D’autre part, n’est-il pas nécessaire de réviser l’image léthargique de ces établissements en comparant l’offre municipale à la demande réelle du public ? Au risque de choquer, les bibliothèques municipales n’ont-elles pas plus ou moins répondu aux demandes de leur public, essentiellement composé d’érudits locaux et d’universitaires (professeurs et étudiants), en ne dispersant pas leurs faibles moyens, alors concentrés sur l’étude et la recherche ? Car, si l’on se réfère à l’analyse d’Auguste Castan, conservateur à Besançon :
« La facilité qu’a aujourd’hui chacun, même le plus pauvre, de se procurer sans dérangement du papier imprimé pour ses loisirs [...] celui qui ne lit que par délassement et qui trouve au logis de quoi se satisfaire ne se déplacera pas pour aller chercher ailleurs un aliment intellectuel d’une digestion moins commode que les feuilles illustrées ne revenant qu’à deux sous l’unité et qu’il absorbe quotidiennement » 12, à laquelle on peut ajouter la prégnance des cabinets et sociétés de lecture, des bibliothèques ambulantes et des cafés (lieux de lecture collective), le peuple ne satisfit-il pas ses besoins documentaires à l’extérieur de la bibliothèque municipale ? Et les barrières qui semblaient l’en écarter n’étaient-elles pas alors plus sociologiques que matérielles ?
En ce sens, l’appréhension objective du développement des bibliothèques municipales, dans les contextes politique et intellectuel locaux du XIXe siècle, implique de suspendre l’idéal type de la bibliothèque contemporaine démocratique, produit par l’histoire culturelle récente (Front populaire, années Malraux, mai 68 et « années Lang ») et s’avérant totalement invalide pour cette période.

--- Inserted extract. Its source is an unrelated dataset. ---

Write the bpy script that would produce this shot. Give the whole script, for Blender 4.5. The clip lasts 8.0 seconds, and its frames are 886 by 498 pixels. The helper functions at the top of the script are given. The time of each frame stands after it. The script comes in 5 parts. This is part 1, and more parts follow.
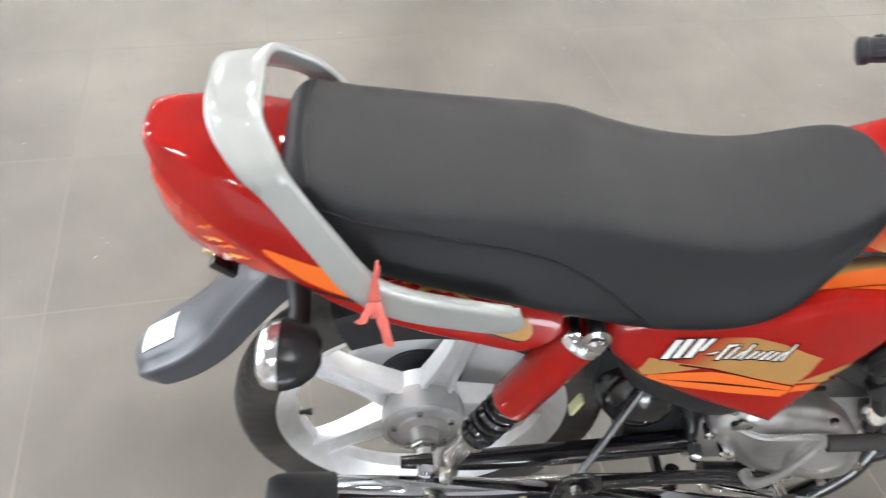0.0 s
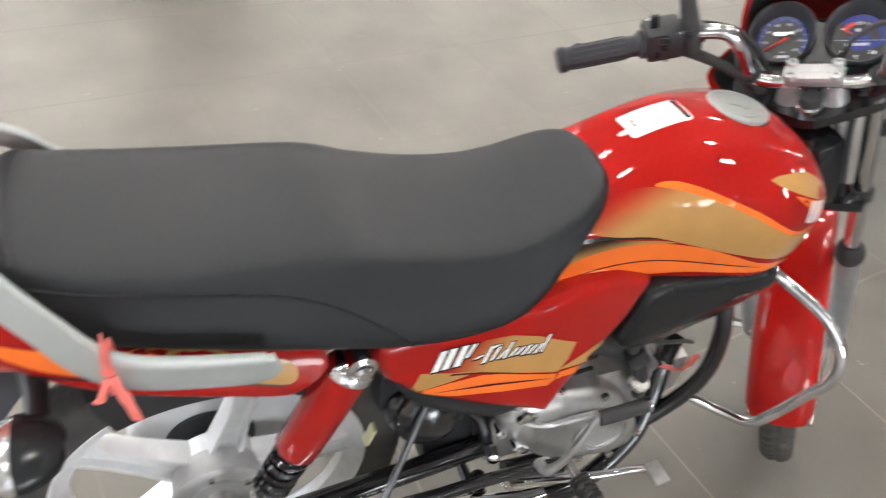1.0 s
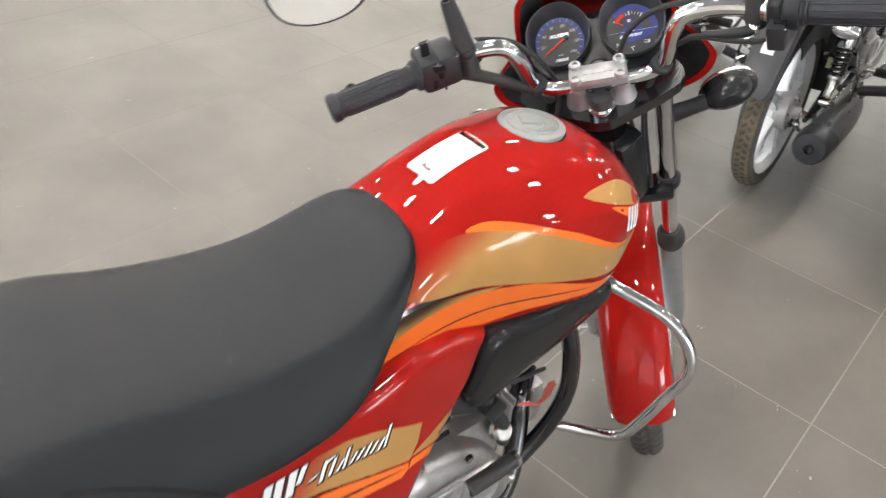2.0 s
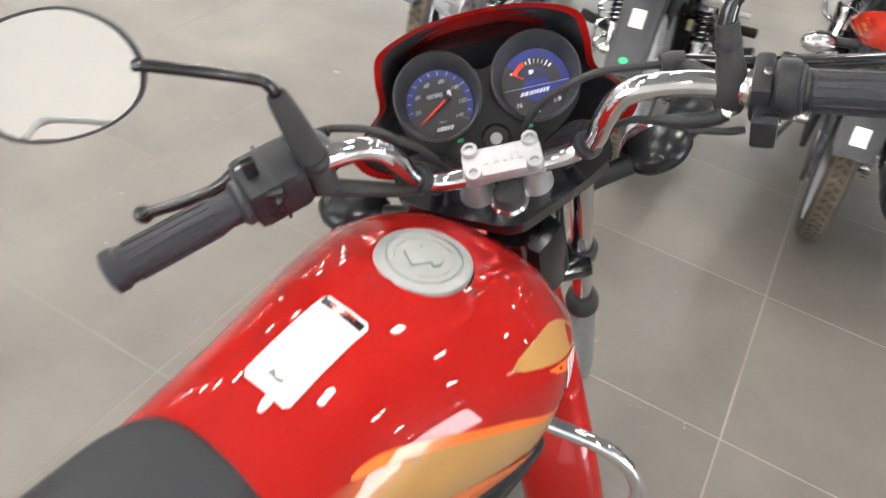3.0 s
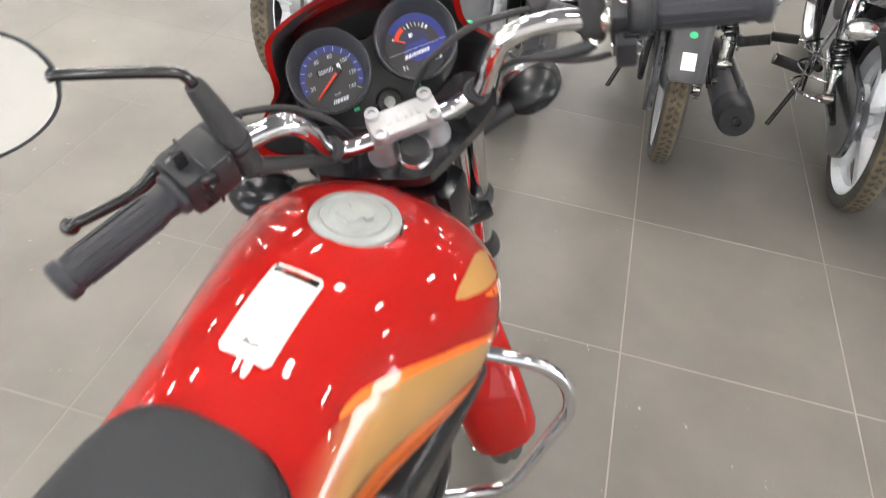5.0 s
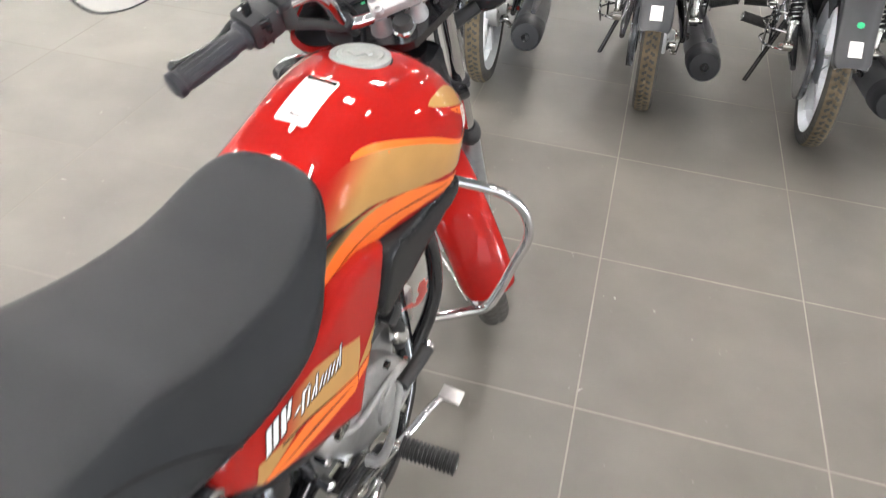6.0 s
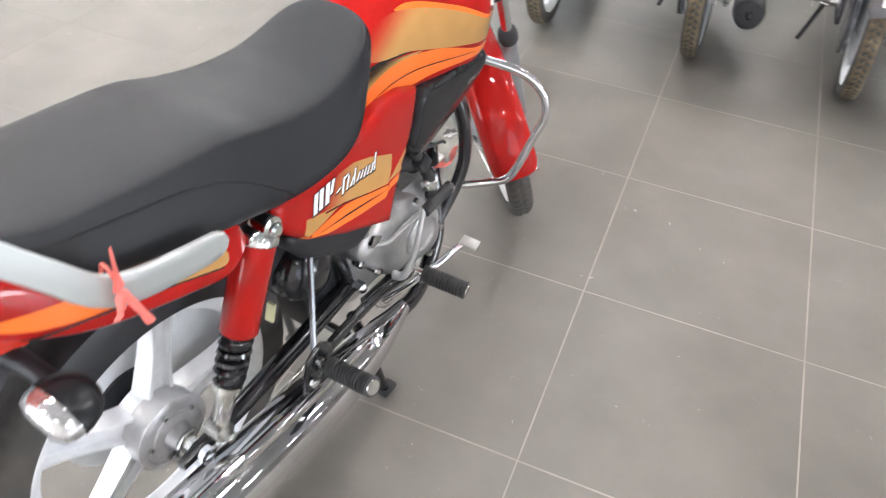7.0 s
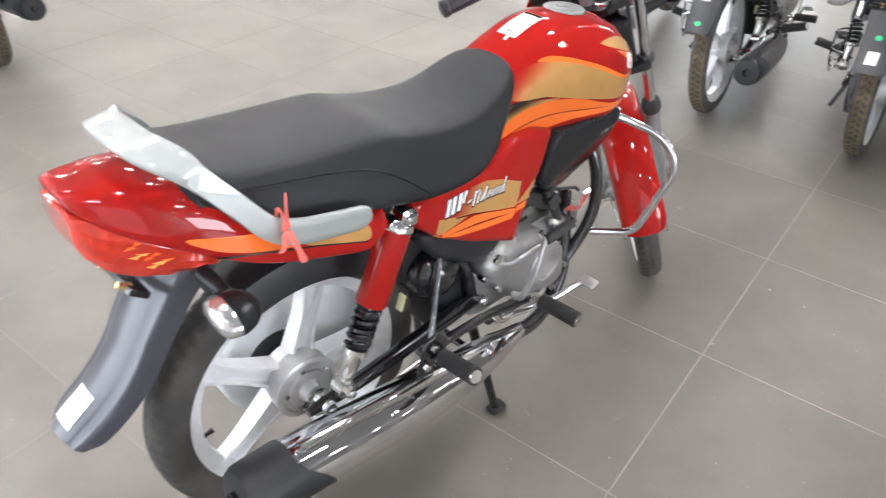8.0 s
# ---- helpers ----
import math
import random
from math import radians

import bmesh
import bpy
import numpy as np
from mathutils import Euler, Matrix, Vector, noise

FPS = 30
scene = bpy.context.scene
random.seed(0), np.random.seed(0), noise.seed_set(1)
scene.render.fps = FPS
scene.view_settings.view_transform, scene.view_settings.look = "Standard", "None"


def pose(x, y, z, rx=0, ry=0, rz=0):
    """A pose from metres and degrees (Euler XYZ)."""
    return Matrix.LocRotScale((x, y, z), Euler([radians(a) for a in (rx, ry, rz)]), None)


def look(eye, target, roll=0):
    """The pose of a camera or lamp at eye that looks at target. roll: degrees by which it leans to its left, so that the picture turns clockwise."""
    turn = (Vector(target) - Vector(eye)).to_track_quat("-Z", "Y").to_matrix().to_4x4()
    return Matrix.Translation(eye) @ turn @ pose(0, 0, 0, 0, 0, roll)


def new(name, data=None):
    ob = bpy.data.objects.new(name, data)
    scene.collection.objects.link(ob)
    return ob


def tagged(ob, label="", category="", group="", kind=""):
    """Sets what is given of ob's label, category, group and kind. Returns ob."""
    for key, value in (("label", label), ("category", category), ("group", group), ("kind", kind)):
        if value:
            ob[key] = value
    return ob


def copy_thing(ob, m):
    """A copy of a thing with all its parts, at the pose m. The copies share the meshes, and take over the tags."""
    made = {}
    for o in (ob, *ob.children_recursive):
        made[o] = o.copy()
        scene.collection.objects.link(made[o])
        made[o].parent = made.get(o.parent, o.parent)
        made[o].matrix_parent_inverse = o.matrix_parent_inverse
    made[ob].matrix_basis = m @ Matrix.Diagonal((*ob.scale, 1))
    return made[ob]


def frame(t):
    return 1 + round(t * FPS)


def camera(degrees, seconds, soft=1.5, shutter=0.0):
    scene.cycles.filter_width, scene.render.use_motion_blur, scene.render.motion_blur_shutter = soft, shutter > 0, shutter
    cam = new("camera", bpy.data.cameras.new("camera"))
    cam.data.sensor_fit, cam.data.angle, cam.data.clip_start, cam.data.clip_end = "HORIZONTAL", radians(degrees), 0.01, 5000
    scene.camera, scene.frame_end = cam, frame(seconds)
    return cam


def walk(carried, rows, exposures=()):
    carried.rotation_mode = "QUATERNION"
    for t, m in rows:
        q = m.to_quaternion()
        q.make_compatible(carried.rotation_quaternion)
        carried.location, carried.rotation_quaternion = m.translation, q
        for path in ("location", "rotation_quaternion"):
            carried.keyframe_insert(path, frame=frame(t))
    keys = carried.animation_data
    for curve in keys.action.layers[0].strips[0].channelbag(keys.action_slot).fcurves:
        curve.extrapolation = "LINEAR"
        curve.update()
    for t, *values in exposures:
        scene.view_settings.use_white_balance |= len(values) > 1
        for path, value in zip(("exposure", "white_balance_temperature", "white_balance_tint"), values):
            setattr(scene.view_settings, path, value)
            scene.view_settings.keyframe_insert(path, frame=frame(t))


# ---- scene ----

On ne peut en effet étudier, et comprendre, l’élitisme et le conservatisme de ces établissements qu’en révisant nos paradigmes actuels de la bibliothèque (démocratisation, conquête des publics, pluralité des fonds...) fort différents de ceux admis par les acteurs du XIXe siècle, rendus à tort responsables de tous les maux. A ce titre, le rôle des bibliothécaires, plus victimes que coupables des archaïsmes de leur établissement, mérite d’être remis en perspective pour sortir des clichés éculés de sinécure et d’incompétence véhiculés par leurs successeurs de la première moitié du XXe siècle. C’est le thème de nos recherches actuelles.